I’ve had teachers say, “reflect on it in writing.” I’ve written similar things on papers my students turn in to me. Sometimes I think I know what it means, that somehow seeing my thoughts on paper—seeing my thoughts on paper (that’s not really what it is)—is a reflection. That I am somehow looking at myself as my thoughts appear on paper. But once they are on paper, they aren’t really my thoughts. They are words, which are like thoughts, but not perfectly.
I cannot really translate my thoughts well. They are, shall we say, “multimedia.” There are songs and layers and images and ticking noises and slideshows and fragmented videos and people that meld together and even dancing midgets and talking monkeys sometimes. Sometimes they leak and ooze and freeze and explode or rot. Sometimes they simply disappear. Sometimes they are in Spanish. No, these “thoughts” on paper are not really my thoughts. I am far more scattered. Asi es la vida.
And much of the time, this paper is not even paper. If I could feed leaves through my printer without totally fucking it up, I would put my thoughts on leaves, my non-thoughts on leaves or maybe rocks.
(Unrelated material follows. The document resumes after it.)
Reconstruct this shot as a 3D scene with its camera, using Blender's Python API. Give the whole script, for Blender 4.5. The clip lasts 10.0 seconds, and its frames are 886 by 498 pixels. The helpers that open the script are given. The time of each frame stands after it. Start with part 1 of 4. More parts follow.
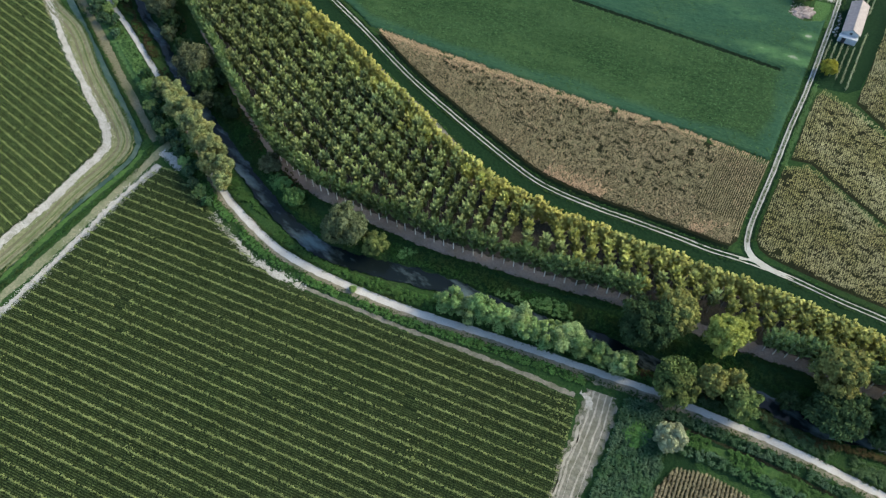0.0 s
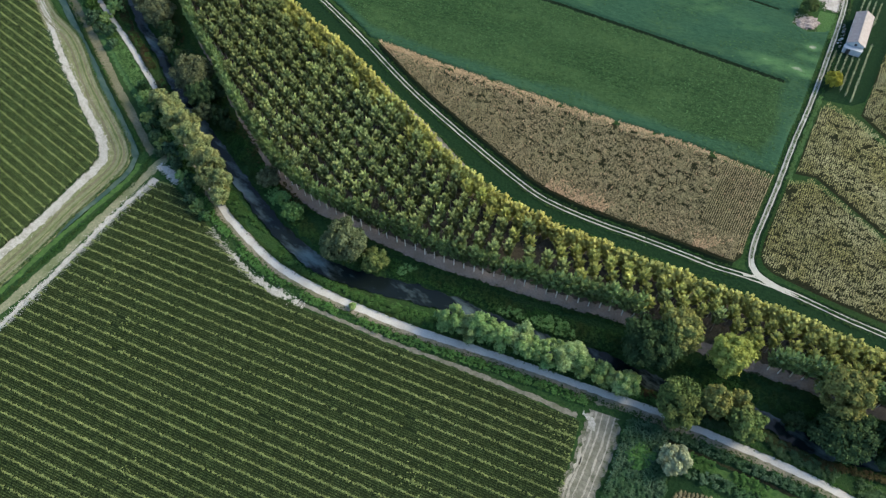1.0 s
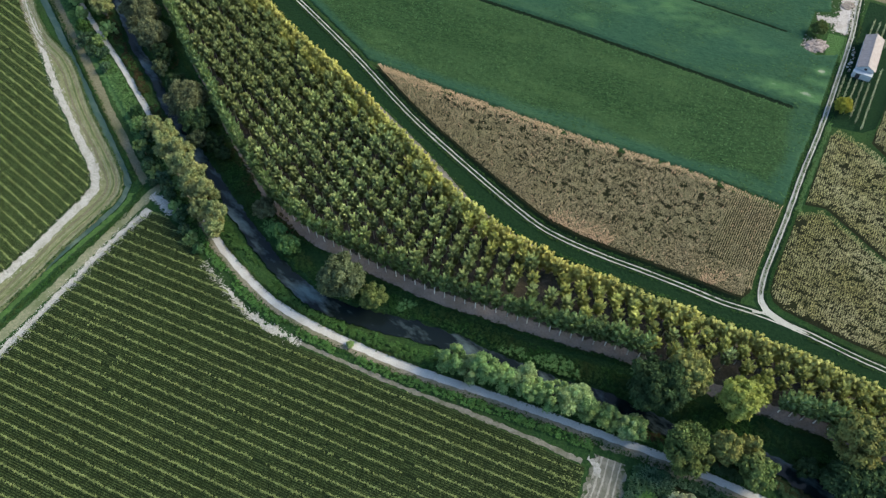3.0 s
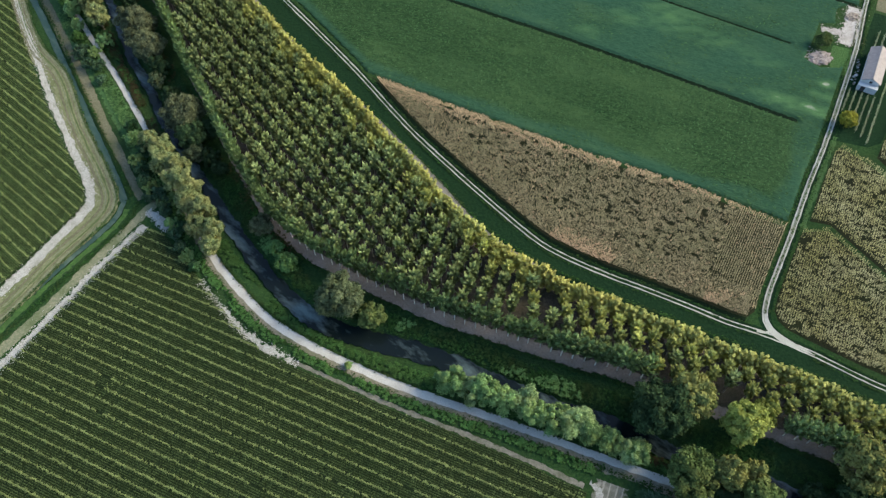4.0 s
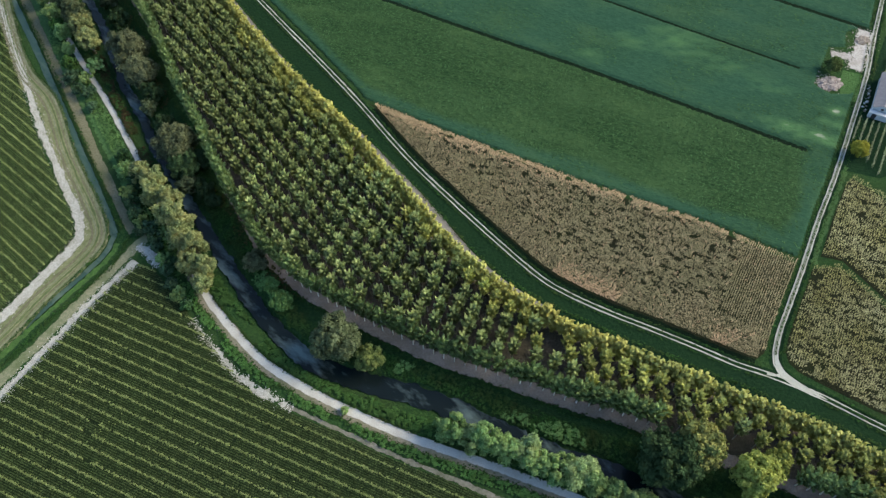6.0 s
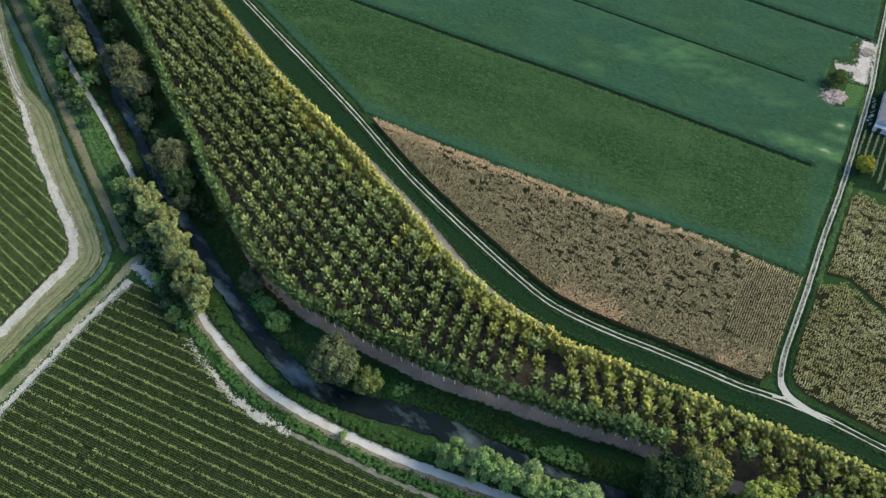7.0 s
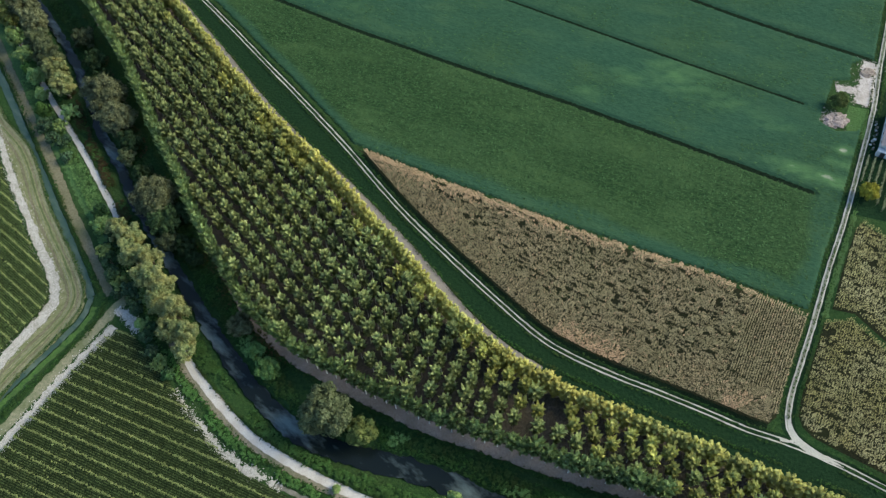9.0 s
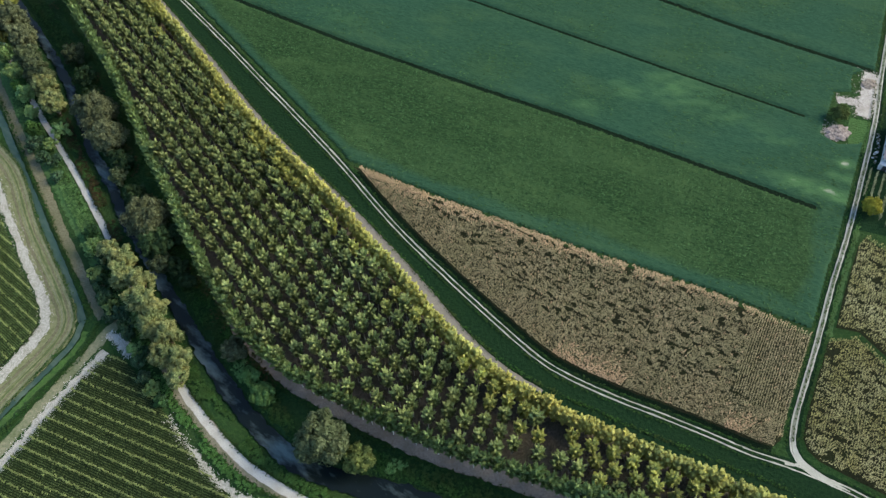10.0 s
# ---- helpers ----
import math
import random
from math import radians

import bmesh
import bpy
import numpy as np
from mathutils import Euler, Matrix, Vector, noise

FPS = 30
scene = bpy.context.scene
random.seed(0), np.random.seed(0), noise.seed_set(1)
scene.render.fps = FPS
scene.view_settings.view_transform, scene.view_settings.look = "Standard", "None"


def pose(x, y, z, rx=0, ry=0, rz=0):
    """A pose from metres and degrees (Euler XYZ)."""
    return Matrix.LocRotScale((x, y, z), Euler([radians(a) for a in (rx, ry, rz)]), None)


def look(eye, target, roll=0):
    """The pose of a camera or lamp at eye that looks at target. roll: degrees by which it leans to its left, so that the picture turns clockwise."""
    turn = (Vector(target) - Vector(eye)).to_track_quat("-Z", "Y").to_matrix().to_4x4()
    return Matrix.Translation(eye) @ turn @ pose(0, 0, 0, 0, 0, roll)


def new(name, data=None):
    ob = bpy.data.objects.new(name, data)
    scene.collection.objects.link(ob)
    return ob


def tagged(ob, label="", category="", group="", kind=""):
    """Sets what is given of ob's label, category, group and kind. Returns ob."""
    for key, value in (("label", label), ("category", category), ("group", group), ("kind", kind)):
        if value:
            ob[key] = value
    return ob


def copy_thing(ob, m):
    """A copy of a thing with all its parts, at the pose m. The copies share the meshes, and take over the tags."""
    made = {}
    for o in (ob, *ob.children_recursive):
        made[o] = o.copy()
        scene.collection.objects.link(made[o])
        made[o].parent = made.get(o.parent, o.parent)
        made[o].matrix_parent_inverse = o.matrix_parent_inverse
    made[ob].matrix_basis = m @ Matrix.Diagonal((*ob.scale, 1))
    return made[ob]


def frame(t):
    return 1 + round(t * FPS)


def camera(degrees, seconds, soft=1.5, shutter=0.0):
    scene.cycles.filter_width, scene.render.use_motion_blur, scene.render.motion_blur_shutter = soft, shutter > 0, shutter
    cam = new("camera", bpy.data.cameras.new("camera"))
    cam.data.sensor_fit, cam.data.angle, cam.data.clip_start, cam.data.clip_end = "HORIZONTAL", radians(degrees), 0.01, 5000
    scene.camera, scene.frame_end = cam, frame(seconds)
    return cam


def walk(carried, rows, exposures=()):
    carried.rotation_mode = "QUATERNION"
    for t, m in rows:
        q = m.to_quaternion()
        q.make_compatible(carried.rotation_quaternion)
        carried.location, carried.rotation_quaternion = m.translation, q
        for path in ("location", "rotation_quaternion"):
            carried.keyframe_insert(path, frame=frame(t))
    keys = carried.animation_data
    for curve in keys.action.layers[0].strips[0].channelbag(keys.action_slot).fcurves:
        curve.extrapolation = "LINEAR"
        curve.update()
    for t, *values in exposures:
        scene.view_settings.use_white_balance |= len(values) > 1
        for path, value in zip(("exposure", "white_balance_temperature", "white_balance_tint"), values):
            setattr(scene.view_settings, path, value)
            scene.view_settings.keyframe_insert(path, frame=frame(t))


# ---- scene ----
cam = camera(62.0, 10.0, 1.36)
PATH = [
    (0, (3.775, -81.512, 224.898), (2.355, -48.755, 174.649), -0.89),
    (0.5, (3.526, -78.186, 225.203), (2.119, -45.448, 174.941), -0.88),
    (1, (3.303, -74.657, 225.421), (1.905, -41.937, 175.147), -0.85),
    (1.5, (3.081, -71.073, 225.568), (1.696, -38.359, 175.290), -0.84),
    (2, (2.897, -67.613, 225.713), (1.522, -34.885, 175.444), -0.79),
    (2.5, (2.705, -64.062, 225.790), (1.329, -31.325, 175.527), -0.79),
    (4, (2.617, -52.964, 226.200), (1.216, -20.224, 175.940), -0.84),
    (4.5, (2.633, -49.182, 226.268), (1.215, -16.449, 176.003), -0.88),
    (5, (2.670, -45.333, 226.361), (1.236, -12.604, 176.094), -0.90),
    (5.5, (2.615, -41.404, 226.465), (1.172, -8.675, 176.199), -0.90),
    (7, (1.950, -29.436, 226.769), (0.591, 3.266, 176.483), -0.85),
    (7.5, (1.858, -25.383, 226.909), (0.609, 7.306, 176.611), -0.88),
    (8, (1.757, -21.241, 227.065), (0.635, 11.443, 176.761), -0.92),
    (8.5, (1.698, -17.060, 227.239), (0.696, 15.596, 176.915), -0.99),
    (9, (1.694, -12.909, 227.403), (0.790, 19.713, 177.054), -1.07),
    (9.5, (1.798, -8.742, 227.509), (0.981, 23.876, 177.157), -1.17),
    (10, (1.913, -4.671, 227.560), (1.175, 27.967, 177.219), -1.29),
]
walk(cam, [(t, look(eye, target, roll)) for t, eye, target, roll in PATH], [(0, 1.52, 6250, 4), (10, 1.34, 6250, 3)])

# ---- light: hazy evening, a wide soft warm sun from the upper right and a blue sky ----
SUN_DIR = Vector((0.975, 0.22, 0.0)).normalized()
SUN_ELEV = 31.0
world = bpy.data.worlds.new("evening_sky")
scene.world = world
world.use_nodes = True
wn = world.node_tree.nodes
sky = wn.new("ShaderNodeTexSky")
sky.sky_type = "NISHITA"
sky.sun_disc = False
sky.sun_elevation = radians(SUN_ELEV)
sky.sun_rotation = math.atan2(SUN_DIR.x, SUN_DIR.y)
sky.air_density = 1.0
sky.dust_density = 1.5
wn["Background"].inputs["Strength"].default_value = 0.112
world.node_tree.links.new(sky.outputs["Color"], wn["Background"].inputs["Color"])
sun_data = bpy.data.lights.new("sun", "SUN")
sun_data.energy = 2.3
sun_data.angle = radians(34)
sun_data.color = (1.0, 0.80, 0.52)
sun = new("sun", sun_data)
sun_from = SUN_DIR * math.cos(radians(SUN_ELEV)) + Vector((0, 0, math.sin(radians(SUN_ELEV))))
sun.matrix_world = look(sun_from * 300, (0, 0, 0))


# ---- materials ----
PLAN = 1.25  # metres for each unit of the plan below; all things are laid out in plan units and enlarged at the end


def nodes_of(name):
    m = bpy.data.materials.new(name)
    m.use_nodes = True
    nt = m.node_tree
    return m, nt, nt.nodes["Principled BSDF"]


def mixed(nt, fac, a, b):
    n = nt.nodes.new("ShaderNodeMix")
    n.data_type = "RGBA"
    for sock, v in ((n.inputs["Factor"], fac), (n.inputs[6], a), (n.inputs[7], b)):
        if isinstance(v, tuple):
            sock.default_value = (*v, 1)
        elif isinstance(v, (int, float)):
            sock.default_value = v
        else:
            nt.links.new(v, sock)
    return n.outputs[2]


def noise_fac(nt, scale, lo, hi, detail=4.0, stretch=None, turn=0.0):
    """A noise at a real-world scale (per metre), spread from lo..hi to 0..1."""
    geo = nt.nodes.new("ShaderNodeNewGeometry")
    vec = geo.outputs["Position"]
    if stretch:
        mp = nt.nodes.new("ShaderNodeMapping")
        mp.vector_type = "TEXTURE"
        mp.inputs["Rotation"].default_value = (0, 0, radians(turn))
        mp.inputs["Scale"].default_value = stretch
        nt.links.new(vec, mp.inputs["Vector"])
        vec = mp.outputs["Vector"]
    t = nt.nodes.new("ShaderNodeTexNoise")
    t.inputs["Scale"].default_value = scale / PLAN
    t.inputs["Detail"].default_value = detail
    t.inputs["Roughness"].default_value = 0.6
    nt.links.new(vec, t.inputs["Vector"])
    r = nt.nodes.new("ShaderNodeMapRange")
    r.inputs["From Min"].default_value, r.inputs["From Max"].default_value = lo, hi
    nt.links.new(t.outputs["Fac"], r.inputs["Value"])
    return r.outputs["Result"]


def bumped(nt, bsdf, height, strength, distance):
    b = nt.nodes.new("ShaderNodeBump")
    b.inputs["Strength"].default_value, b.inputs["Distance"].default_value = strength, distance * PLAN
    nt.links.new(height, b.inputs["Height"])
    nt.links.new(b.outputs["Normal"], bsdf.inputs["Normal"])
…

Then my thoughts could literally blow away in the wind, or I could throw one in a lake and let it sink to the bottom, or perhaps even more violent things. But somehow I think real thoughts are more buoyant. They keep coming up—or at least I think they are coming up, surfacing—like the Loch Ness Monster or Bigfoot or Dracula. They exist and they don’t and nobody can prove otherwise.
So maybe this is an attempt to prove my existence. This reflection proves my existence? It is far too organized, and I didn’t even get to select the font.